Abstract:  Quantum gravity, which seeks to unify general relativity and quantum mechanics, is vital for addressing fundamental physics problems. AdS/CFT correspondence is a significant advance in this pursuit. Low dimensional quantum gravity is a laboratory for studying quantum gravity which doesn’t have the complications due to non-renormalizability in higher dimensions, yet captures the universal aspects of black holes at low temperature. These dualities are different from earlier examples of AdS/CFT in that the boundary side is an ensemble of quantum theories. 

In this talk, I will present the main results of my recent work Puzzles in 3D Off-Shell Geometries via VTQFT. We point out a difficulty with a naive application of Virasoro TQFT methods to compute path integrals for two types of off-shell 3-dimensional geometries. Maxfield-Turiaci proposed solving the negativity problem of pure 3d gravity by summing over off-shell geometries known as Seifert manifolds.

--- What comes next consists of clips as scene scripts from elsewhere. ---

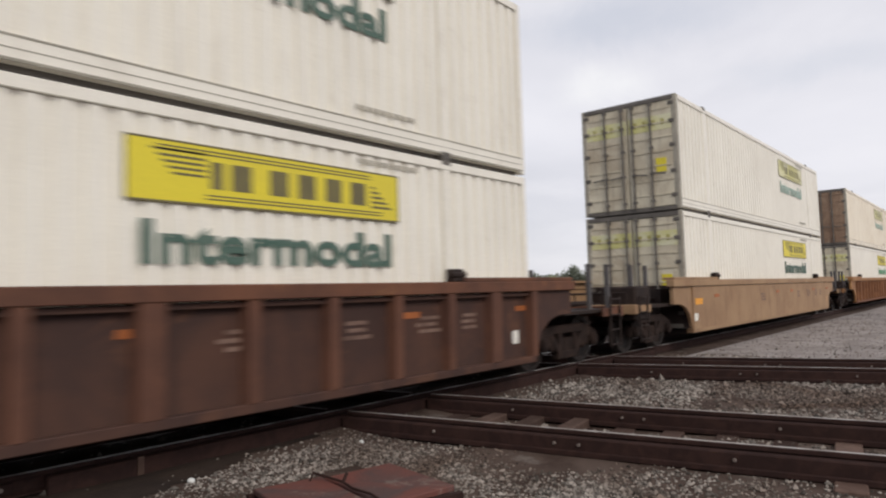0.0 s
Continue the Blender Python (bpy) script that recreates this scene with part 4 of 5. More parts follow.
# the crossing tracks: a point on each left rail at y = 0, and the slant of x with y
CROSS = ((6.60, -0.165, 1.55), (13.20, -0.290, 1.545))
RAIL_OUT = [(-0.075, -0.172), (0.075, -0.172), (0.075, -0.160), (0.016, -0.140), (0.010, -0.05), (0.036, -0.038), (0.036, -0.006), (0.028, 0.0), (-0.028, 0.0), (-0.036, -0.006), (-0.036, -0.038), (-0.010, -0.05), (-0.016, -0.140), (-0.075, -0.160)]


def rail_piece(parent, p, q, name="rail", shine=RAIL_TOP, wide=0.036):
    """A rail from p to q on plan: rusty section, with a worn running face on top, its glint painted pale."""
    p, q = Vector((*p, 0)), Vector((*q, 0))
    d = (q - p).normalized()
    side = Vector((-d.y, d.x, 0))
    n = len(RAIL_OUT)
    s = Solid().take([p + side * a + Vector((0, 0, b)) for a, b in RAIL_OUT] + [q + side * a + Vector((0, 0, b)) for a, b in RAIL_OUT],
                     [tuple(range(n)), tuple(range(2 * n - 1, n - 1, -1))] + [(i, n + i, n + (i + 1) % n, (i + 1) % n) for i in range(n)])
    r = part(name, s, RAIL, parent)
    if shine:
        t = Solid().bar(p + Vector((0, 0, 0.0015)), q + Vector((0, 0, 0.0015)), wide, 0.003, side=(0, 0, 1))
        part("running_face", t, shine, r, "worn running face, glint put into its pale colour")
    return r


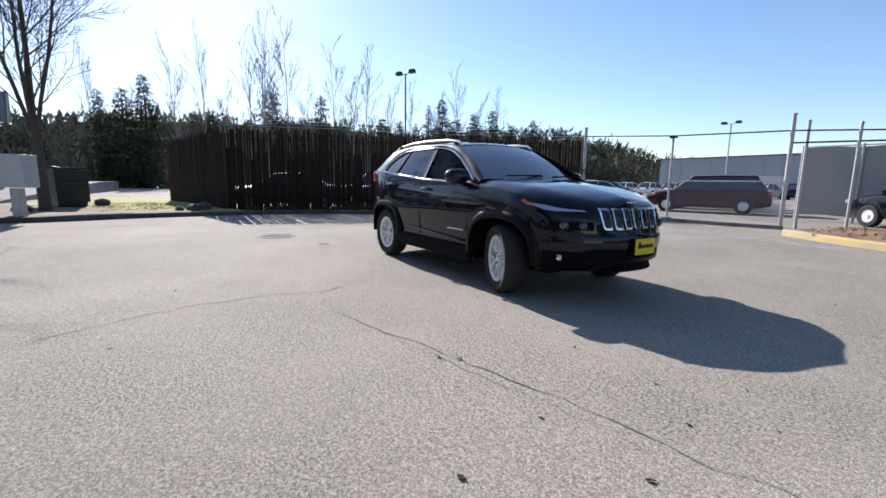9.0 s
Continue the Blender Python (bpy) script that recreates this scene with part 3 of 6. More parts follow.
def build_suv():
    suv = thing("sport_utility_vehicle", "black mid-size sport utility vehicle with chrome window trim, parked on asphalt", "car")
    xs = sorted({round(v, 3) for v in [-2.31, -2.303, -2.292, -2.277, -2.257, -2.23, -2.20, -2.17, -2.135, 2.07, 2.1, 2.13, 2.15, 2.17, 2.185, 2.2, 2.22, 2.25, 2.275] + [-2.10 + 0.04 * i for i in range(104)] + [a + s * d for a in ARCH for s in (-1, 1) for d in (0.469, 0.455, 0.43, 0.4, 0.37)]})
    body = Shape()
    bands = []
    for x in xs:
        w, zt, zc = half_width(x), curve(TOP_S, x), curve(TOP_C, x)
        zb = 0.27 + (0.16 * max(0.0, (x - 1.7) / 0.55) if x > 0 else 0.08 * max(0.0, (-x - 1.7) / 0.5))
        lo = max(zb, arch_floor(x))
        lo = min(lo, zt - 0.04)
        k = lambda z, lo=lo: max(z, lo)
        sh = zt - 0.075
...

We attempt to compute Seifert manifolds using Virasoro TQFT. Our results don't match completely with Maxfield-Turiaci. We trace the discrepancies to not including the mapping class group properly. We also compute a 3-boundary torus-wormhole by extrapolating from an on-shell geometry. We encounter challenges similar to those observed in the comparison between the genuine off-shell computation of a torus-wormhole by Cotler-Jensen and the extrapolation from an on-shell configuration.